There have been a number of novels published recently which look at Greek myths and legends from a feminine perspective. In the last few months I have enjoyed reading Circe by Madeline Miller, which tells the story of the witch Circe from the Odyssey, and For the Immortal by Emily Hauser, the story of Hippolyta the Amazon queen. Pat Barker’s new novel, The Silence of the Girls is another, this time bringing to life the character of Briseis and the events of Homer’s Iliad.

When the city of Lyrnessus falls to the Greeks during the Trojan War, Briseis loses her husband, King Mynes, and her father and brothers. The surviving women are shared out amongst the Greek conquerors as prizes of war and Briseis finds that she is given to the great warrior Achilles as a slave. The events which follow, such as the quarrel which breaks out between Achilles and Agamemnon, King of Mycenae, over the possession of Briseis, and the fate of Patroclus when he impersonates Achilles on the battlefield, will already be known to anyone familiar with the Iliad. If all of this is new to you, though, don’t worry – no knowledge of Homer’s epic is necessary and Pat Barker makes it very easy to follow what is happening.

Most of the novel is narrated by Briseis herself and I found her a very engaging narrator. The nature of her story and the ordeals she faces make her an easy character to sympathise with; I was given a good understanding of how she felt about losing her freedom, becoming a slave and being at the mercy of the men responsible for murdering her family and destroying her city. This is quite a dark novel and Barker doesn’t hold back when describing the brutality of the men in the Greek army, both on and off the battlefield.

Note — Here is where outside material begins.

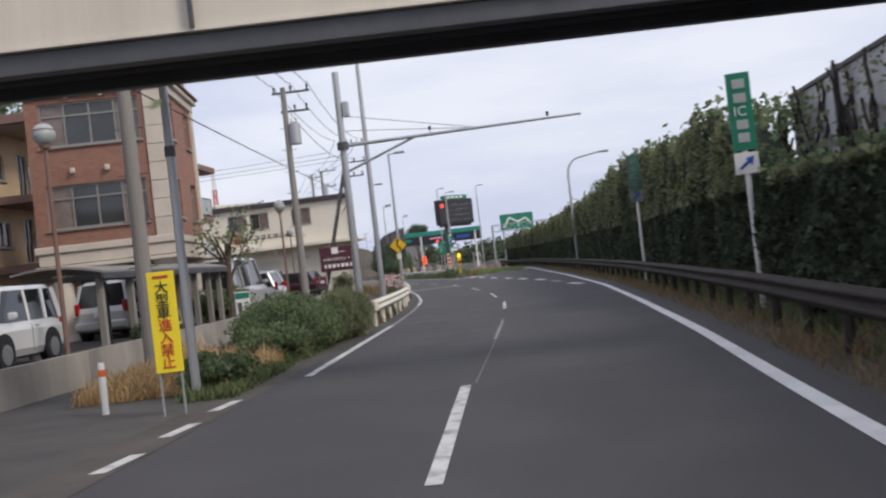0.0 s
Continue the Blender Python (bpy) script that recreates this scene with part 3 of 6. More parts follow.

I was surprised to find that there are also some chapters written from the perspective of Achilles, who is very much the villain of the book. Although seeing Achilles’ side of the story certainly didn’t make me warm to him at all, it was good to get a different point of view, especially as it allowed us to see scenes and hear conversations that took place when Briseis was not present. However, because of the title of the book, I think it would have been nice if more female characters had been given a voice so that the silence of more than just one girl could be broken. We do meet some of the other women in the Greek camp, but only through Briseis’ eyes and Briseis is the only one we get to know in any depth.

I did really enjoy this book, though. It’s well written, very readable, and a fascinating portrayal of Ancient Greek society. If you’re interested in reading more about Briseis, you could try Hand of Fire by Judith Starkston and For the Most Beautiful by Emily Hauser. She also appears in Madeline Miller’s The Song of Achilles, which will give you a very different view of Achilles as well!

This is book 12/20 of my 20 Books of Summer.

Thanks to Penguin for providing a copy of this book for review via NetGalley.